Creos is working towards the national electric vehicle objective that consists of installing 800 public charging stations for electric cars and hybrid plug-in cars across the country. Each charging station will incorporate two charging points, and the network – known as Chargy – will include 1,600 parking bays dedicated to electric vehicles. Creos will be responsible for the deployment, operation and maintenance of the public charging infrastructure on its distribution network, representing a total of 749 stations out of the 800 that are to be installed. In January 2021, Creos inaugurated the first two Superchargy ultra-fast charging terminals at Kirchberg, a district of Luxembourg City. By 2023, 88 SuperChargy direct current (DC) terminals will be extended along the country's main roads and motorways, as well in some Park & Ride (P&R) car parks, i.e. 19 locations in all.

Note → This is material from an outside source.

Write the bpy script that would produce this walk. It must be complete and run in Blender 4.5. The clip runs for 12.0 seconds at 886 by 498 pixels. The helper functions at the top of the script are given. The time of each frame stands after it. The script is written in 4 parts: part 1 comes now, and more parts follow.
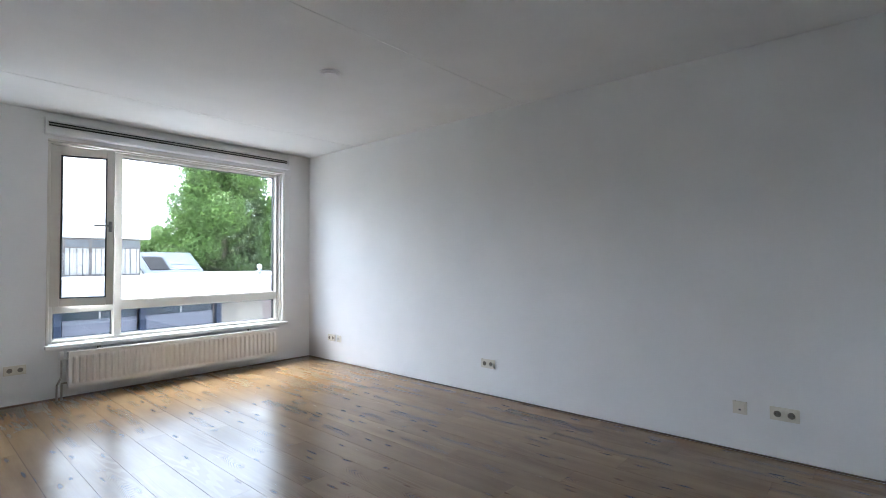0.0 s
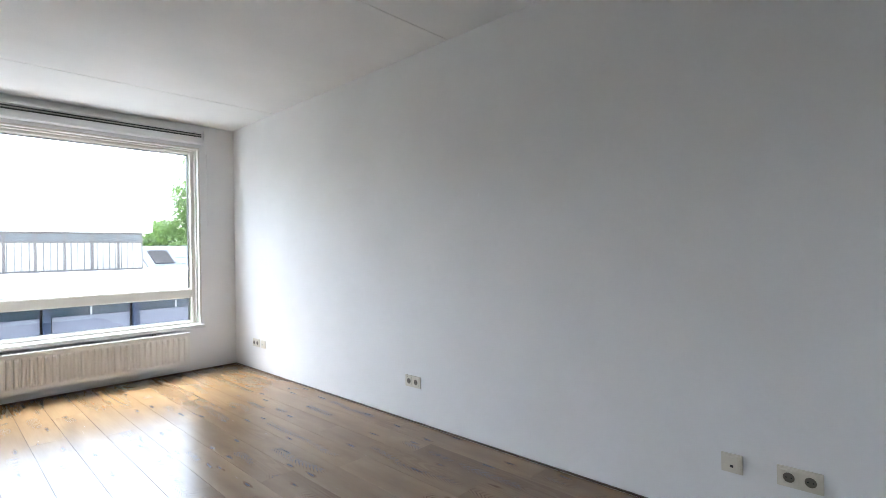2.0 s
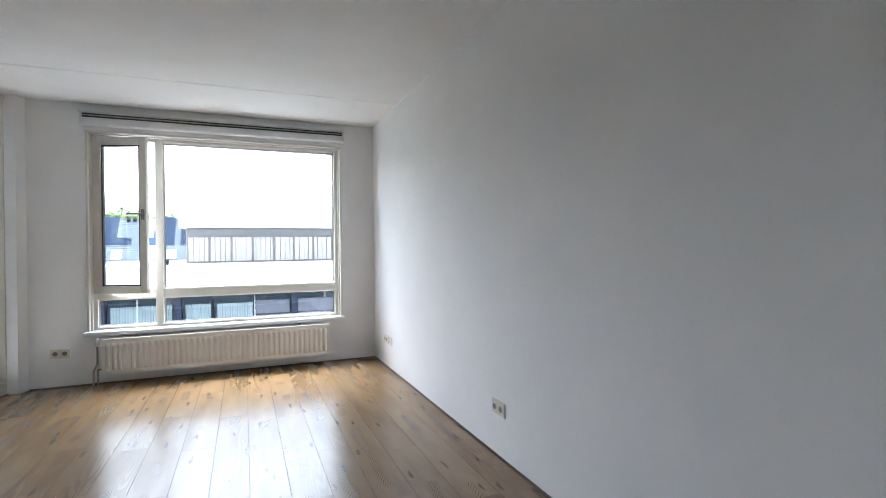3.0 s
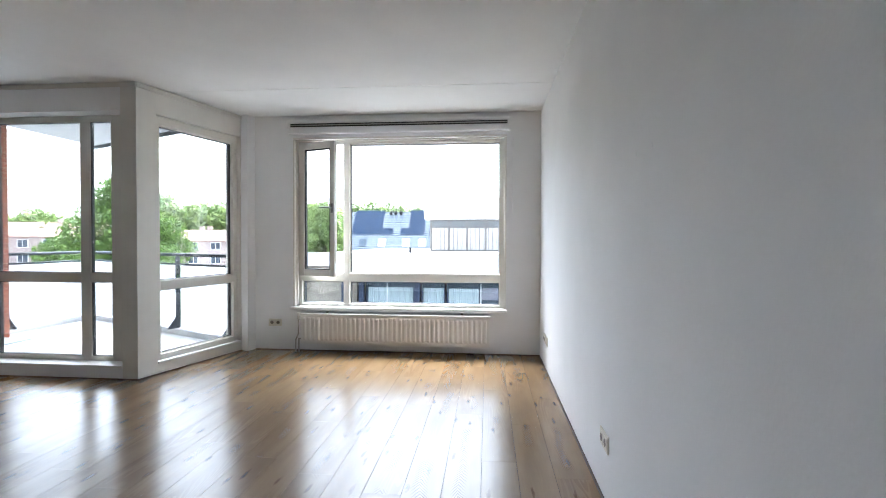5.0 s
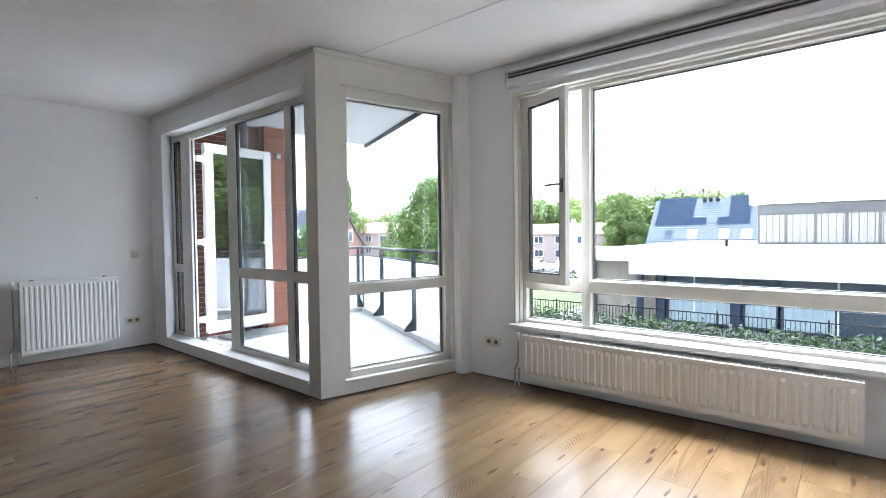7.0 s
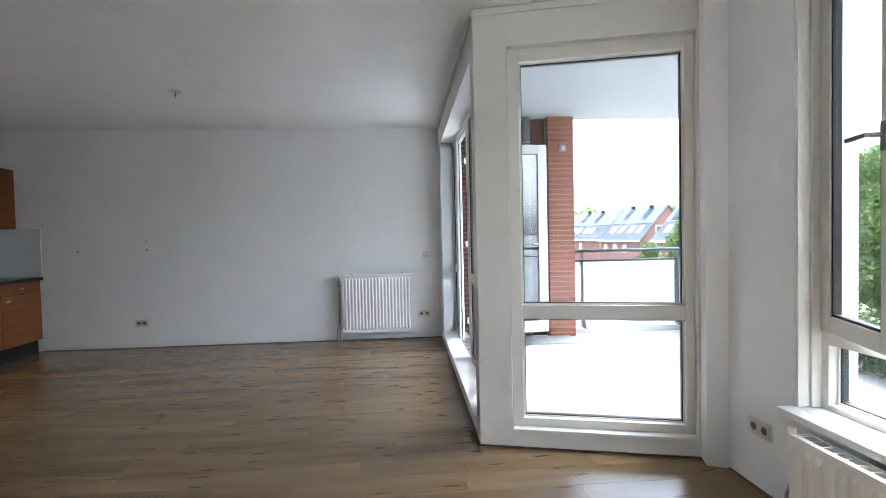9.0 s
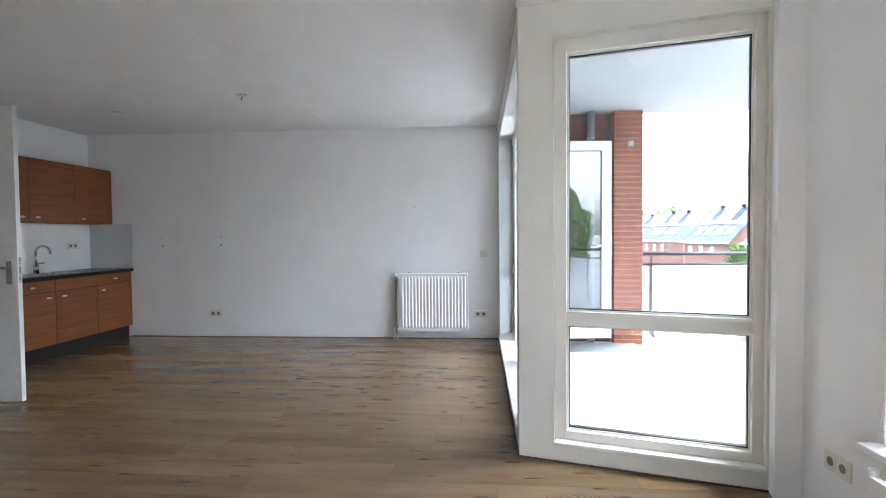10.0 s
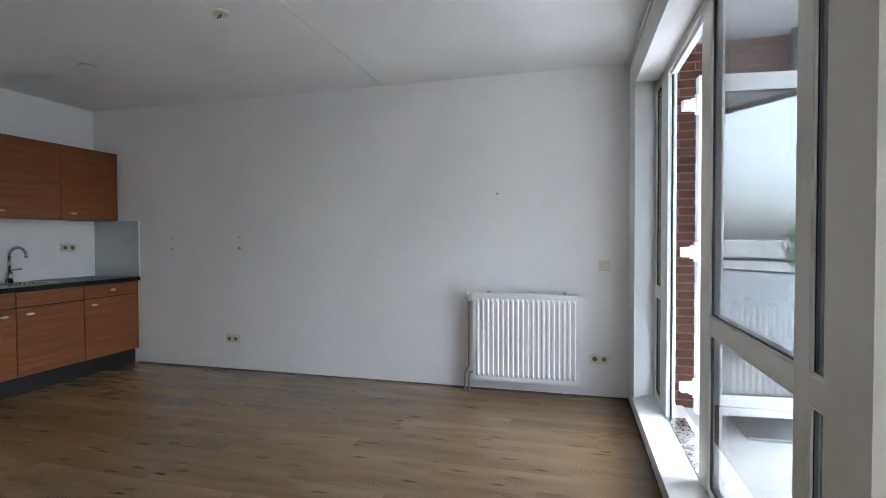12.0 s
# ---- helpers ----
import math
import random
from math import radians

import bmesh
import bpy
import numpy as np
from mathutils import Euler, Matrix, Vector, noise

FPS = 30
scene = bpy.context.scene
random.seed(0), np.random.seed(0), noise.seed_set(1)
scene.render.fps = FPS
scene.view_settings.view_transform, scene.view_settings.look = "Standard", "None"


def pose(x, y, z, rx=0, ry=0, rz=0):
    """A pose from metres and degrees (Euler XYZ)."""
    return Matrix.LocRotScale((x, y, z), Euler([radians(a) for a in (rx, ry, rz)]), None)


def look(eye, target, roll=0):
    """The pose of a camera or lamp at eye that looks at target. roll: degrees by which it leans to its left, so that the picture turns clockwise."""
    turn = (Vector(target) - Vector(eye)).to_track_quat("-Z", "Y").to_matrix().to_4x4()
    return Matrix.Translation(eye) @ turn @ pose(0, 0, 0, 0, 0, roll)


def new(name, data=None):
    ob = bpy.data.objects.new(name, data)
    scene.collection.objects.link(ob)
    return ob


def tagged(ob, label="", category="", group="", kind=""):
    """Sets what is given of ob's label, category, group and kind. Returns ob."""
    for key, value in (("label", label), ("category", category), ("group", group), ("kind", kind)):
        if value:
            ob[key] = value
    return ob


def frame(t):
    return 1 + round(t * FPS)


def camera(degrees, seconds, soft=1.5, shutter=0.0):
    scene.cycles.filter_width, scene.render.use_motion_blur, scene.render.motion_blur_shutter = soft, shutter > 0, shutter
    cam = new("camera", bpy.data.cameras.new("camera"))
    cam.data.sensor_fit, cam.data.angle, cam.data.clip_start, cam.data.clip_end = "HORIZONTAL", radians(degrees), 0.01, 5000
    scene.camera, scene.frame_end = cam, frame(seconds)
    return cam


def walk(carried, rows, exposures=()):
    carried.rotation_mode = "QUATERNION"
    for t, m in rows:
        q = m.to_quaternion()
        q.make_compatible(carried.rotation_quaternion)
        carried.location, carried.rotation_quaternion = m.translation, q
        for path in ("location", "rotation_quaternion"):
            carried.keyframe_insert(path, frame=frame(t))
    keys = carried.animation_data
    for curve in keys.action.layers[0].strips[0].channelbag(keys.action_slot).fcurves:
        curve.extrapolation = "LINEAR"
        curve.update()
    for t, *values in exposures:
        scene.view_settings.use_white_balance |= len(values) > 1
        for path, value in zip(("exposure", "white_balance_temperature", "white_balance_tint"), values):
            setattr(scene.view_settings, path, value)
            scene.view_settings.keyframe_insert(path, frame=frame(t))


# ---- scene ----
cam = camera(84.6, 12.0, soft=0.7)
PATH = [
    (0, (-3.629, -5.575, 1.23), (-2.133, -4.248, 1.28), -0.3),
    (0.5, (-3.582, -5.535, 1.222), (-1.946, -4.385, 1.277), -0.7),
    (1, (-3.268, -5.554, 1.234), (-1.595, -4.455, 1.271), -1.3),
    (1.5, (-2.816, -5.501, 1.199), (-1.194, -4.331, 1.226), -1.1),
    (2, (-2.363, -5.456, 1.211), (-0.908, -4.079, 1.22), -1.1),
    (2.5, (-1.851, -5.424, 1.215), (-0.715, -3.776, 1.216), -0.8),
    (3, (-1.368, -5.415, 1.225), (-0.611, -3.564, 1.221), -0.7),
    (3.5, (-0.974, -5.397, 1.217), (-0.607, -3.431, 1.206), -0.4),
    (3.7, (-0.849, -5.375, 1.234), (-0.656, -3.384, 1.219), -0.3),
    (5.3, (-0.556, -5.152, 1.23), (-0.837, -3.172, 1.186), 0.1),
    (5.5, (-0.567, -4.947, 1.233), (-0.95, -2.985, 1.183), 0.0),
    (6, (-0.581, -4.49, 1.217), (-1.209, -2.592, 1.162), -0.2),
    (6.5, (-0.597, -3.966, 1.231), (-1.547, -2.208, 1.16), -0.5),
    (7, (-0.603, -3.43, 1.221), (-1.884, -1.896, 1.162), -0.7),
    (7.5, (-0.61, -2.907, 1.213), (-2.198, -1.692, 1.157), -0.8),
    (7.7, (-0.617, -2.748, 1.225), (-2.3, -1.67, 1.168), -0.8),
    (9.3, (-0.722, -1.538, 1.286), (-2.721, -1.523, 1.229), -1.1),
    (9.5, (-0.705, -1.493, 1.293), (-2.704, -1.535, 1.235), -0.9),
    (10, (-0.799, -1.488, 1.285), (-2.793, -1.641, 1.225), -0.5),
    (10.5, (-1.192, -1.608, 1.229), (-3.178, -1.842, 1.182), -0.2),
    (11, (-1.758, -1.591, 1.286), (-3.729, -1.921, 1.219), -0.2),
    (11.5, (-2.278, -1.668, 1.284), (-4.234, -2.082, 1.223), -0.2),
    (12, (-2.755, -1.696, 1.265), (-4.687, -2.209, 1.22), -0.2),
]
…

Creos is also preparing the Third Industrial Revolution of the country. This convergence of IT, renewable energy and means of transport will have an impact on how the power grids are managed. To anticipate this evolution, the grid operator joined forces with Powerdale S.A. to create NEXXTLAB, an entity that aims to develop innovative solutions in the field of energy management in coordination with the widespread introduction of electro-mobility.